Create a distance function that returns the distance between 2 observations.



In [4]:

    
##  Note: the assumption is len (v1) == len (v2)
def EuclideanDistance(v1, v2):
    sum = 0.0
    for index in range(len(v1)):
        sum += (v1[index] - v2[index]) ** 2
    return sum ** 0.5

This is just an example of code for Euclidean distance. In order to create a robust production-quality code, you have to be prepared for situations where len(v1) != len (v2): missing data; bad data; wrong data types, etc. Make sure your functions are always prepared for such scenarios: as much as 50% of a data scientists' job is cleaning up the data. A great overview of "what can go wrong with data" is, e.g., in this book: http://www.amazon.com/Bad-Data-Handbook-Cleaning-Back/dp/1449321887.

Just for fun, let's compute all the pairwise distances in the training data and plot a histogram.



In [5]:

    
dists = []
for i in range(len(train_data) - 1):
    for j in range(i + 1, len(train_data)):
        dist = EuclideanDistance(train_data[i], train_data[j])
        dists.append(dist)
        
fig = plt.hist(dists, 100) ## Play with different values of the parameter; see how the view changes

Ok now let's create a class that implements a Nearest Neighbors classifier. We'll model it after the sklearn classifier implementations, with fit() and predict() methods.

http://scikit-learn.org/stable/modules/generated/sklearn.neighbors.KNeighborsClassifier.html#sklearn.neighbors.KNeighborsClassifier



In [6]:

    
class NearestNeighbors:
    # Initialize an instance of the class.
    def __init__(self, metric=EuclideanDistance):
        self.metric = metric
    
    # No training for Nearest Neighbors. Just store the data.
    def fit(self, train_data, train_labels):
        self.train_data = train_data
        self.train_labels = train_labels
    
    # Make predictions for each test example and return results.
    def predict(self, test_data):
        results = []
        for item in test_data:
            results.append(self._predict_item(item))
        return results
    
    # Private function for making a single prediction.
    def _predict_item(self, item):
        best_dist, best_label = 1.0e10, None
        for i in range(len(self.train_data)):
            dist = self.metric(self.train_data[i], item)
            if dist < best_dist:
                best_label = self.train_labels[i]
                best_dist = dist
        return best_label

Run an experiment with the classifier.



In [7]:

    
clf = NearestNeighbors()
clf.fit(train_data, train_labels)
preds = clf.predict(test_data)

correct, total = 0, 0
for pred, label in zip(preds, test_labels):
    if pred == label: correct += 1
    total += 1
print 'total: %3d  correct: %3d  accuracy: %3.2f' %(total, correct, 1.0*correct/total)









    



total:  50  correct:  48  accuracy: 0.96

Let's try and see what happens if we do not set the seed for the random number generator. When no seed is given, RNG usually sets the seed to the numeric interpretation of UTC (Coordinated Universal Time). Let us do just that (change the second argument in range() function before you run this loop):



In [9]:

    
X, Y = iris.data, iris.target
import time
Now = time.time()
print long (Now.real * 100)

# Now run the same codeShuffle the data, but make sure that the features and accompanying labels stay in sync.
for i in range (0, 1):
    myseed = long(Now.real)+i
    np.random.seed(myseed)  #  To ensure repeatability of results

    shuffle = np.random.permutation(np.arange(X.shape[0]))
    X, Y = X[shuffle], Y[shuffle]

    # Split into train and test.
    train_data, train_labels = X[:100], Y[:100]
    test_data, test_labels = X[100:], Y[100:]

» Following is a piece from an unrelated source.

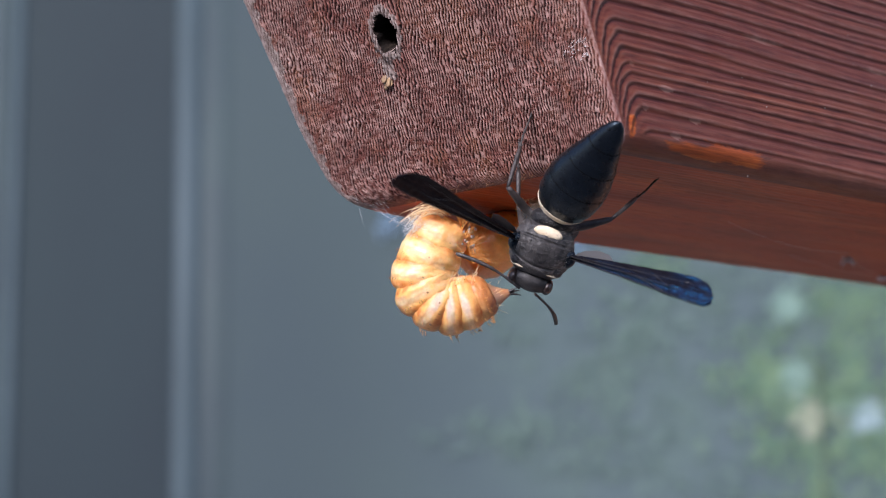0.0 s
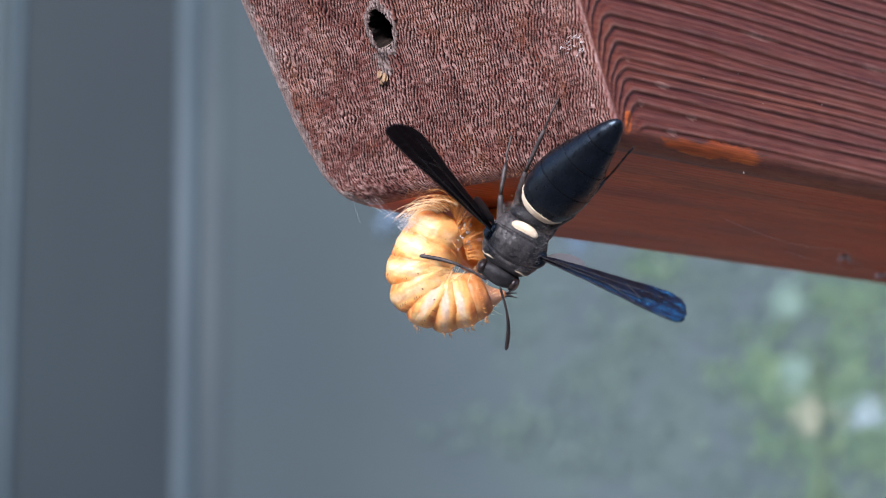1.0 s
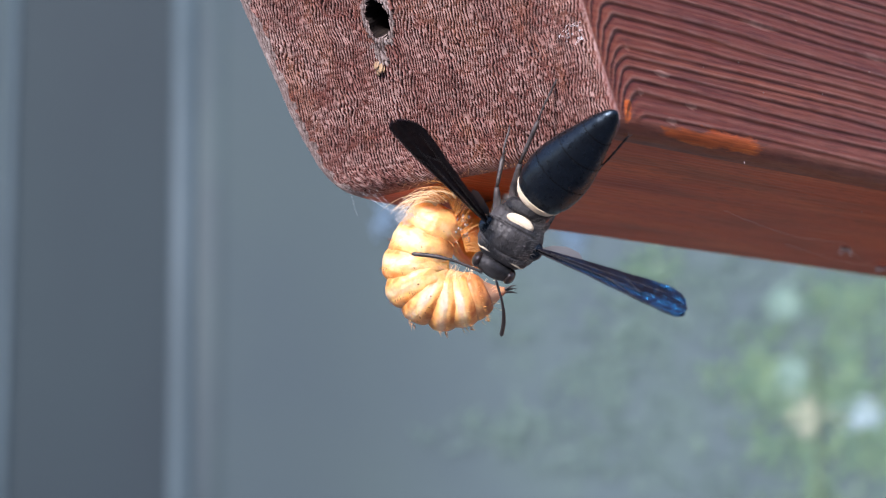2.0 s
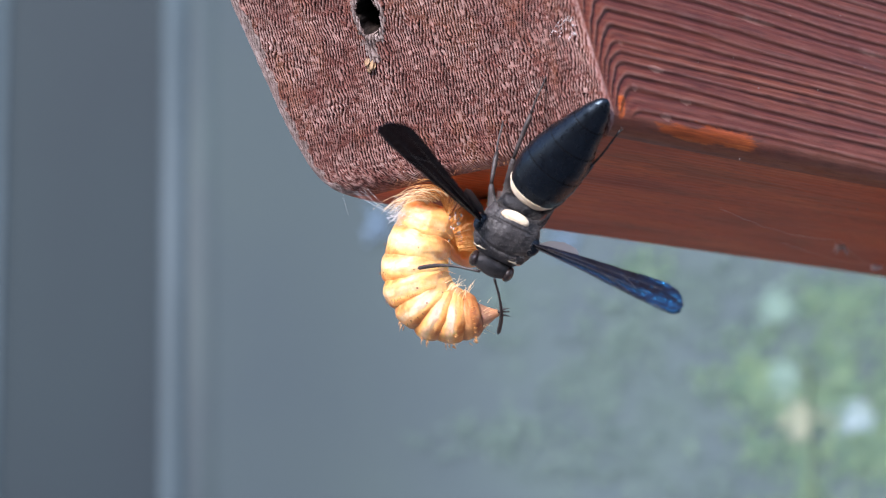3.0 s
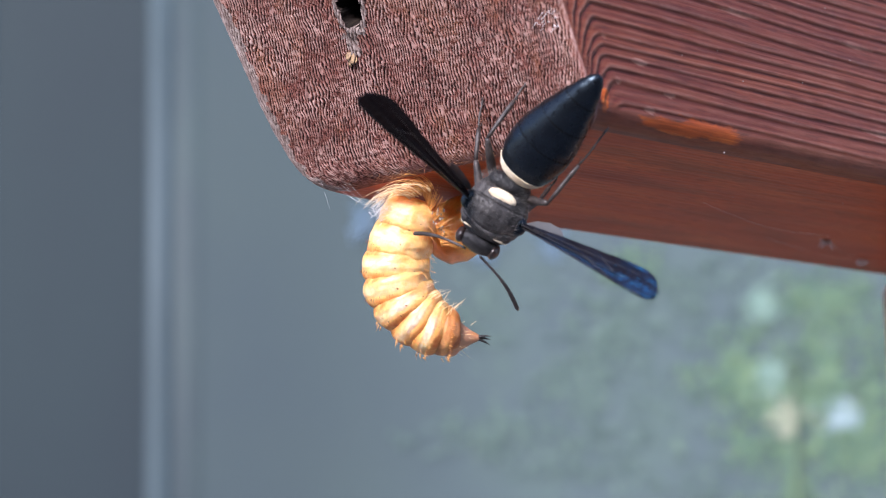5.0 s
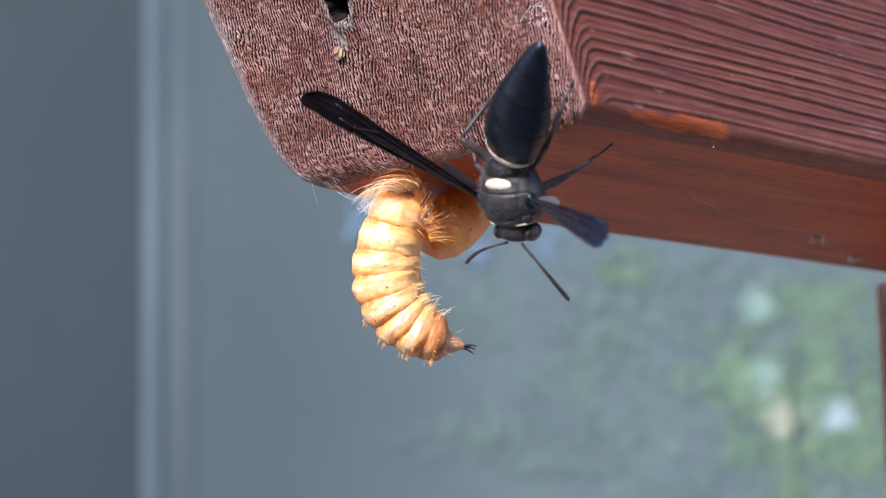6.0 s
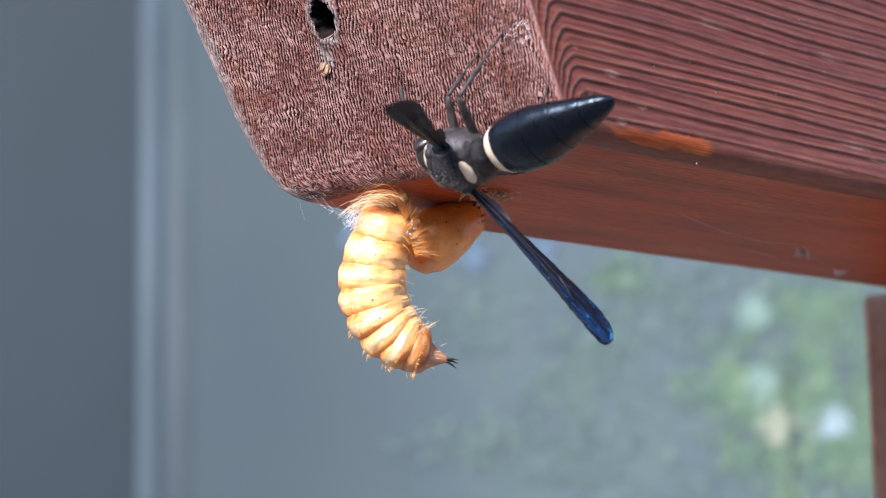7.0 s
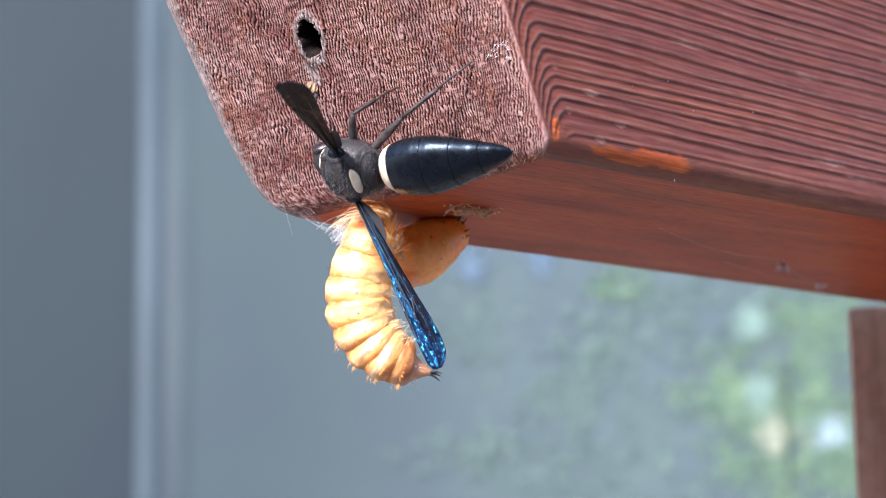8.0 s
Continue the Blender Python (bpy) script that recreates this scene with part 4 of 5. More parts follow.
            for k in (-1, 1):
                hair(bm, (0, shin, 0), (0.6 * k, 1, 0.3), 0.45, (0, 0, -1.2), 0.05, 5, 3)
            foot = part("foot", bm, LEG_BLACK, leg)
            foot.parent = leg
            made[kind + "_" + side_name] = (leg, lower, foot)
    return made


wasp_parts = wasp()


# ---- small things on the wood ----
def wood_end(y, z, off=0.0):
    return Vector((end_x(y, z), y, z)) + END_NORMAL * off


def small(name, bm, material, label, category, group=""):
    for v in bm.verts:
        v.co += Vector((0, 0, Z0))
    return tagged(part(name, bm, material), label, category, group)


def spider_husk(x, y):
    """A shed skin no bigger than a grain of rice, curled in a wisp of web below the wood."""
    root = new("spider_husk")
    root.location = (x * MM, y * MM, Z0 - 0.0004)
    tagged(root, "tiny pale spider husk hanging in web under the rafter", "spider husk")
    bm = bmesh.new()
    ball(bm, (0, 0, -0.75), (0.42, 0.40, 0.36), 8, 12, 0.2, 4)
    part("body", bm, DARK_BRISTLE, root, "dark shrivelled body")
    rnd = random.Random(8)
    for k in range(8):
        a = k * math.pi / 4 + 0.2
        bm = bmesh.new()
        hair(bm, (0.3 * math.cos(a), 0.3 * math.sin(a), -0.6), (math.cos(a), math.sin(a), rnd.uniform(-1.4, 0.4)), rnd.uniform(0.9, 1.3), (-0.9 * math.cos(a + 0.8), -0.9 * math.sin(a + 0.8), rnd.uniform(-0.6, 0.3)), 0.15, 5, 5)
        part("leg", bm, SILK, root)
    return root


spider_husk(56.7, 22.6)

bm = bmesh.new()
tube(bm, [(76.4 + 0.7 * math.cos(a), 32.5 + 0.6 * math.sin(a), -0.2 - 0.2 * math.sin(a)) for a in [radians(-30 + 250 * k / 14) for k in range(15)]], [0.2 - 0.006 * k for k in range(15)], 5)
small("curled_shaving", bm, SILK, "tiny pale curled shaving stuck to the underside", "wood shaving")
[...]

    clf.fit(train_data, train_labels)
    preds = clf.predict(test_data)

    correct, total = 0, 0
    for pred, label in zip(preds, test_labels):
        if pred == label: correct += 1
        total += 1
    print 'seed: %ld total: %3d  correct: %3d  accuracy: %3.2f' %(myseed, total, correct, 1.0*correct/total)









    



143181189912
seed: 1431811899 total:  50  correct:  49  accuracy: 0.98

The accuracy varies with the random seed. It is normal and expected. It is important to be aware of this phenomenon: shuffling does matter, and it does affect the classification accuracy.

When you report findings with any ML methodology, or compare your results with someone else's, it is very important to keep it in mind and account for it.

As an optional homework, plot the histogram of accuracy after 100 iterations of the Nearest_Neighbors algorithm in this worksheet.